> Data section:
☆ ☆ ☆ ☆ ☆
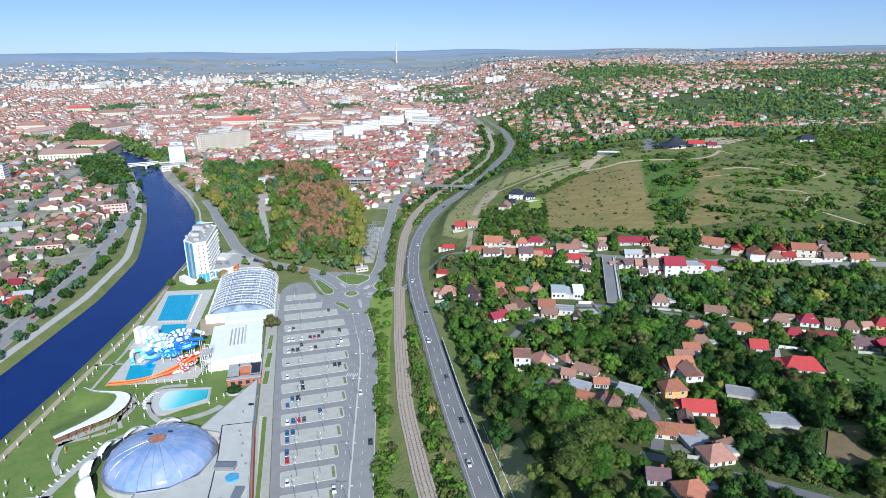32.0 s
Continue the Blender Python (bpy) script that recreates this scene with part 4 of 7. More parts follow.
# ---- water park ----
structure("lawn", sheet([(-214, 60), (-90, 60), (-104, 150), (-122, 215), (-142, 300), (-150, 372), (-215, 345), (-216, 260), (-213, 160)], 0.05, LAWN, "lawn"), "mown green lawns of the water park", "lawn")
structure("pool_deck", sheet([(-217, 330), (-184, 332), (-170, 250), (-166, 240), (-203, 240), (-209, 285)], 0.14, DECK, "pool_deck", flat=0.0), "pale paved pool deck", "pool deck")
structure("slide_deck", sheet([(-196, 226), (-196, 241), (-176, 240), (-150, 216), (-150, 207), (-170, 202), (-194, 200)], 0.14, DECK, "slide_deck", flat=0.0), "pale paved deck under the slides", "pool deck")
structure("works_yard", sheet([(-176, 282), (-160, 277), (-150, 262), (-166, 256)], 0.12, DIRT, "works_yard", flat=0.0), "sandy works yard with rubble", "yard")
for pts, w in (([(-198.9, 196), (-201, 222), (-201.5, 242), (-208, 274)], 0.8), ([(-211, 222), (-196, 223.3)], 0.8), ([(-168, 163), (-173.5, 172), (-172, 181)], 0.9), ([(-172, 183.4), (-162, 183.2)], 0.8), ([(-176, 112), (-172, 140), (-164, 158), (-150, 166), (-140, 170), (-132, 175), (-127, 183)], 1.9), ([(-150, 166), (-158, 172), (-166, 184), (-167, 194), (-164, 199), (-150, 200)], 1.3), ([(-188, 152), (-185, 140), (-176, 130)], 1.2), ([(-188, 152), (-177, 157), (-168, 163)], 1.0), ([(-172, 118), (-195, 116), (-208, 114)], 0.9)):
    xs, ys = along(pts, 3)
    structure("footpath", ribbon(xs, ys, w, 0.2, PAVING, name="footpath"), "pale paved footpath over the lawns", "footpath")


def pool(ring, water, label, lanes=0, depth_edge=0.35):
    t = thing("swimming_pool", label, "swimming pool")
    r = np.array(ring, float)
    c = r.mean(0)
    outer = [tuple(c + (p - c) * (1 + 1.4 / np.linalg.norm(p - c))) for p in r]
    part("coping", Bag().prism(outer, 0.05, 0.24).mesh("coping", DECK), t)
    part("water", Bag().prism(ring, 0.1, 0.27).mesh("water", water), t, "clear blue pool water")
    if lanes:
        a, b, cc, d = [Vector((*p, 0.285)) for p in ring]
        for k in range(1, lanes):
            u = k / lanes
            part("lane_line", Bag().tube([a.lerp(b, u), d.lerp(cc, u)], 0.10, 5).mesh("lane_line", SLIDEBLUE), t, "blue lane rope")
    return t


pool([(-212, 321), (-191.5, 323), (-183.5, 280), (-201.5, 279)], POOLBLUE, "long blue swimming pool with lane ropes", 8)
pool([(-196, 273), (-181, 274), (-177, 255), (-191, 254)], POOLBLUE, "square blue bathing pool beside the lap pool")
pool([(-191, 221), (-178, 223), (-174, 206), (-186, 204)], POOLBLUE, "blue splash pool under the slides")
lag = [tuple(a) for a in round_off([(-162.5, 196.3), (-150, 196.6), (-141.5, 197.1), (-140.0, 197.2), (-139.6, 196), (-137.1, 186), (-136.6, 184.2), (-138, 183.4), (-147, 178), (-153, 172.6), (-157.5, 174.6), (-161.5, 180.5), (-164.3, 187), (-164.6, 193)], 2)]
t = thing("wave_lagoon", "turquoise wave lagoon with sloping white beach", "swimming pool")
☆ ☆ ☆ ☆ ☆
> Aim of the exercise:
Write out again every line above exactly as given; the pictures do not belong in the copy.

> Answer:
32.0 s
Continue the Blender Python (bpy) script that recreates this scene with part 4 of 7. More parts follow.
# ---- water park ----
structure("lawn", sheet([(-214, 60), (-90, 60), (-104, 150), (-122, 215), (-142, 300), (-150, 372), (-215, 345), (-216, 260), (-213, 160)], 0.05, LAWN, "lawn"), "mown green lawns of the water park", "lawn")
structure("pool_deck", sheet([(-217, 330), (-184, 332), (-170, 250), (-166, 240), (-203, 240), (-209, 285)], 0.14, DECK, "pool_deck", flat=0.0), "pale paved pool deck", "pool deck")
structure("slide_deck", sheet([(-196, 226), (-196, 241), (-176, 240), (-150, 216), (-150, 207), (-170, 202), (-194, 200)], 0.14, DECK, "slide_deck", flat=0.0), "pale paved deck under the slides", "pool deck")
structure("works_yard", sheet([(-176, 282), (-160, 277), (-150, 262), (-166, 256)], 0.12, DIRT, "works_yard", flat=0.0), "sandy works yard with rubble", "yard")
for pts, w in (([(-198.9, 196), (-201, 222), (-201.5, 242), (-208, 274)], 0.8), ([(-211, 222), (-196, 223.3)], 0.8), ([(-168, 163), (-173.5, 172), (-172, 181)], 0.9), ([(-172, 183.4), (-162, 183.2)], 0.8), ([(-176, 112), (-172, 140), (-164, 158), (-150, 166), (-140, 170), (-132, 175), (-127, 183)], 1.9), ([(-150, 166), (-158, 172), (-166, 184), (-167, 194), (-164, 199), (-150, 200)], 1.3), ([(-188, 152), (-185, 140), (-176, 130)], 1.2), ([(-188, 152), (-177, 157), (-168, 163)], 1.0), ([(-172, 118), (-195, 116), (-208, 114)], 0.9)):
    xs, ys = along(pts, 3)
    structure("footpath", ribbon(xs, ys, w, 0.2, PAVING, name="footpath"), "pale paved footpath over the lawns", "footpath")


def pool(ring, water, label, lanes=0, depth_edge=0.35):
    t = thing("swimming_pool", label, "swimming pool")
    r = np.array(ring, float)
    c = r.mean(0)
    outer = [tuple(c + (p - c) * (1 + 1.4 / np.linalg.norm(p - c))) for p in r]
    part("coping", Bag().prism(outer, 0.05, 0.24).mesh("coping", DECK), t)
    part("water", Bag().prism(ring, 0.1, 0.27).mesh("water", water), t, "clear blue pool water")
    if lanes:
        a, b, cc, d = [Vector((*p, 0.285)) for p in ring]
        for k in range(1, lanes):
            u = k / lanes
            part("lane_line", Bag().tube([a.lerp(b, u), d.lerp(cc, u)], 0.10, 5).mesh("lane_line", SLIDEBLUE), t, "blue lane rope")
    return t


pool([(-212, 321), (-191.5, 323), (-183.5, 280), (-201.5, 279)], POOLBLUE, "long blue swimming pool with lane ropes", 8)
pool([(-196, 273), (-181, 274), (-177, 255), (-191, 254)], POOLBLUE, "square blue bathing pool beside the lap pool")
pool([(-191, 221), (-178, 223), (-174, 206), (-186, 204)], POOLBLUE, "blue splash pool under the slides")
lag = [tuple(a) for a in round_off([(-162.5, 196.3), (-150, 196.6), (-141.5, 197.1), (-140.0, 197.2), (-139.6, 196), (-137.1, 186), (-136.6, 184.2), (-138, 183.4), (-147, 178), (-153, 172.6), (-157.5, 174.6), (-161.5, 180.5), (-164.3, 187), (-164.6, 193)], 2)]
t = thing("wave_lagoon", "turquoise wave lagoon with sloping white beach", "swimming pool")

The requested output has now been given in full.